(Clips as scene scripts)
_ _ _ _ _ _ _
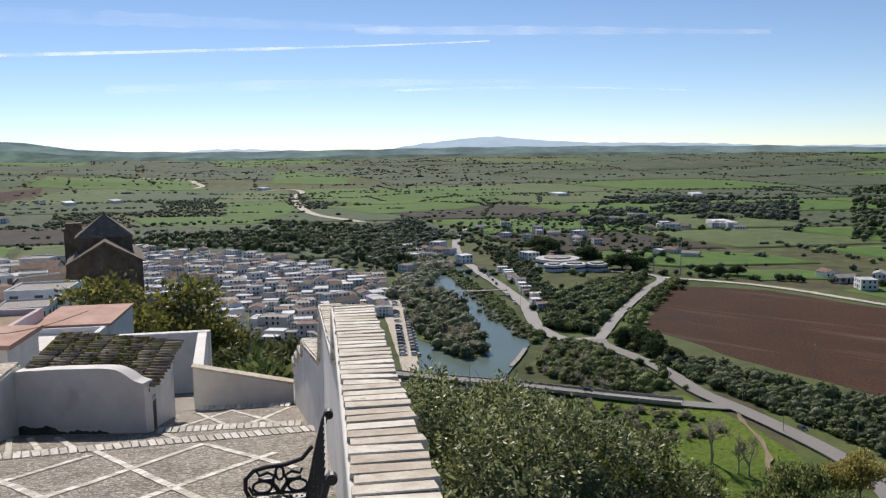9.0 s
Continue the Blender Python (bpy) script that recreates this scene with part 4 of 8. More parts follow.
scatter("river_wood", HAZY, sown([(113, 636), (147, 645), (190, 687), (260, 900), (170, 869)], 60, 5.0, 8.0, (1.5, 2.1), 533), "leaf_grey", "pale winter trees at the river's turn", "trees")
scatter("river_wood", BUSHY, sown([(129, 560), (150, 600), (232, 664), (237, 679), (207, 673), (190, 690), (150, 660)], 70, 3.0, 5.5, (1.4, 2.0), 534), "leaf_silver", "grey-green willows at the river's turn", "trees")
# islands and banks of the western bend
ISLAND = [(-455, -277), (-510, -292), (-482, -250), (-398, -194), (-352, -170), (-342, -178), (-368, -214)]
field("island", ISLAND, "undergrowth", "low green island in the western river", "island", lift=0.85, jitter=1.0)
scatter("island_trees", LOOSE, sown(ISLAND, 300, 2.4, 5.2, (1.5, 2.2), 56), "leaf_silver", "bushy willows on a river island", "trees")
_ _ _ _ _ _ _
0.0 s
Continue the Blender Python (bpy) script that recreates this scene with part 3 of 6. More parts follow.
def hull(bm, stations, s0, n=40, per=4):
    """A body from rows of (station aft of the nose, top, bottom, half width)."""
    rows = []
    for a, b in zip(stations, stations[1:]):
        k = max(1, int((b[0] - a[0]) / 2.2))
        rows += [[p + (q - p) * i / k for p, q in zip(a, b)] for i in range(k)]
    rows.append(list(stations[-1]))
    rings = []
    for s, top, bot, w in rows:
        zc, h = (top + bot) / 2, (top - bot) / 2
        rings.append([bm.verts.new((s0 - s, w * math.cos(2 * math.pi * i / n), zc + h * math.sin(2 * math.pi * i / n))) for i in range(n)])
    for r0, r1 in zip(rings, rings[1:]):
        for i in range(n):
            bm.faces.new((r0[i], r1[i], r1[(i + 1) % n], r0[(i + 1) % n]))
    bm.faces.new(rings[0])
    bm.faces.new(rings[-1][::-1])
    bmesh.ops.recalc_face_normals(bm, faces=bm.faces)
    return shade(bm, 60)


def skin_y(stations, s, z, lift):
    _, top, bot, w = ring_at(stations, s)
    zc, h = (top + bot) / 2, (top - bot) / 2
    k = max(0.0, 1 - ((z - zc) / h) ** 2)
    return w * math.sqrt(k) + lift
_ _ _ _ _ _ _
▶ **WORK INSTRUCTIONS**
Extract the lines of the preceding material that run from the line with "8. More parts follow." through the line with "willows on a", inclusive, reproducing them exactly and adding nothing.

▶ **TASK ANSWER**
Continue the Blender Python (bpy) script that recreates this scene with part 4 of 8. More parts follow.
scatter("river_wood", HAZY, sown([(113, 636), (147, 645), (190, 687), (260, 900), (170, 869)], 60, 5.0, 8.0, (1.5, 2.1), 533), "leaf_grey", "pale winter trees at the river's turn", "trees")
scatter("river_wood", BUSHY, sown([(129, 560), (150, 600), (232, 664), (237, 679), (207, 673), (190, 690), (150, 660)], 70, 3.0, 5.5, (1.4, 2.0), 534), "leaf_silver", "grey-green willows at the river's turn", "trees")
# islands and banks of the western bend
ISLAND = [(-455, -277), (-510, -292), (-482, -250), (-398, -194), (-352, -170), (-342, -178), (-368, -214)]
field("island", ISLAND, "undergrowth", "low green island in the western river", "island", lift=0.85, jitter=1.0)
scatter("island_trees", LOOSE, sown(ISLAND, 300, 2.4, 5.2, (1.5, 2.2), 56), "leaf_silver", "bushy willows on a river island", "trees")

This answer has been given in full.